The consultation includes two Primates of the Anglican Communion -- Archbishop Martin de Jesus Barahona of Central America and Archbishop Carlos Touche-Porter of Mexico, who was unable to attend due to illness; 12 bishops from the Episcopal Church, including 10 diocesan bishops or bishops-elect; four members of the Church's Executive Council; numerous General Convention deputies, and representatives of groups such as Integrity USA, Claiming the Blessing and Inclusive Church.
Bonnie Anderson, president of the Episcopal Church's House of Deputies, attended the consultation as an observer, according to the release. She said she hopes other groups in the church will invite her to their meetings in a similar capacity so that she can familiarize herself with their concerns.

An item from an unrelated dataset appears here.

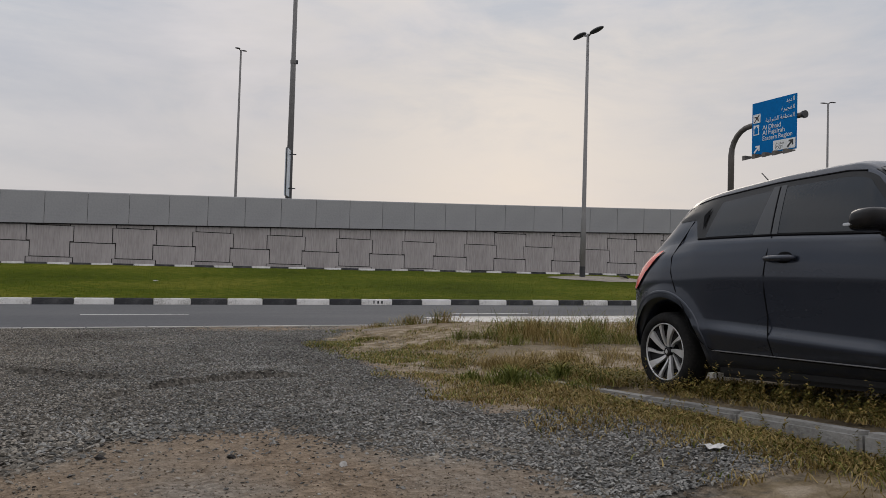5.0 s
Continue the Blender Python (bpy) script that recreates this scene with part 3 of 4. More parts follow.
def villa(x, y, w, d, high, roof_h, label):
    t = thing("house", label, "house", at=pose(x, y, 0, 0, 0, 33))
    part("wall", boxed((-w / 2, -d / 2, 0), (w / 2, d / 2, high)), RENDERED, t)
    part("roof", roof_bm(w, d, high, roof_h, 0.55), TERRACOTTA, t, "terracotta tiled hip roof")
    for i in range(3):
        for z in (1.0, high - 1.35):
            wx = -w / 2 + w * (i + 0.5) / 3
            win = part("window", boxed((wx - 0.5, -d / 2 - 0.03, z), (wx + 0.5, -d / 2 + 0.05, z + 1.1)), DARK_GLASS, t)
            part("sill", boxed((wx - 0.6, -d / 2 - 0.10, z - 0.08), (wx + 0.6, -d / 2 - 0.03, z)), RENDERED, win)
    return t


villa(-66.6, 101.8, 3.7, 4.4, 8.25, 0.75, "beige villa with a terracotta roof beyond the highway")
villa(-63.0, 106.8, 4.6, 5.0, 7.95, 0.65, "low terracotta-roofed house beyond the highway")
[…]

Participants from other parts of the Anglican Communion in addition to Adams and Te Paa included the Very Rev. Victor Atta-Baffoe, dean of St. Nicholas College, Cape Coast, Ghana; Bishop Michael Ingham of the Diocese of New Westminster, Canada; the Rev. Jane Shaw, dean of divinity, New College, Oxford; and the Rev. Giles Fraser, founder of Inclusive Church in the United Kingdom.
The steering committee was convened by Meyers and Perry and included Bishop Neil Alexander of Atlanta, who was unable to attend the meeting; Chane; the Very Rev. Gary Hall, dean of Seabury-Western; the Rev. Gay Jennings, a member of Executive Council from the Diocese of Ohio; Jim Naughton, canon for communications and advancement in the Diocese of Washington; Robinson and Fredrica Harris Thompsett, Mary Wolfe professor of historical theology at Episcopal Divinity School.
The consultation was supported by several grants, including one from the Arcus Foundation of Kalamazoo, Michigan, which works to "achieve social justice
that is inclusive of sexual orientation, gender identity and race."
Following the conference, the Consultation received a $60,000 grant from the E. Rhodes and Leona B. Carpenter Foundation to support its future work.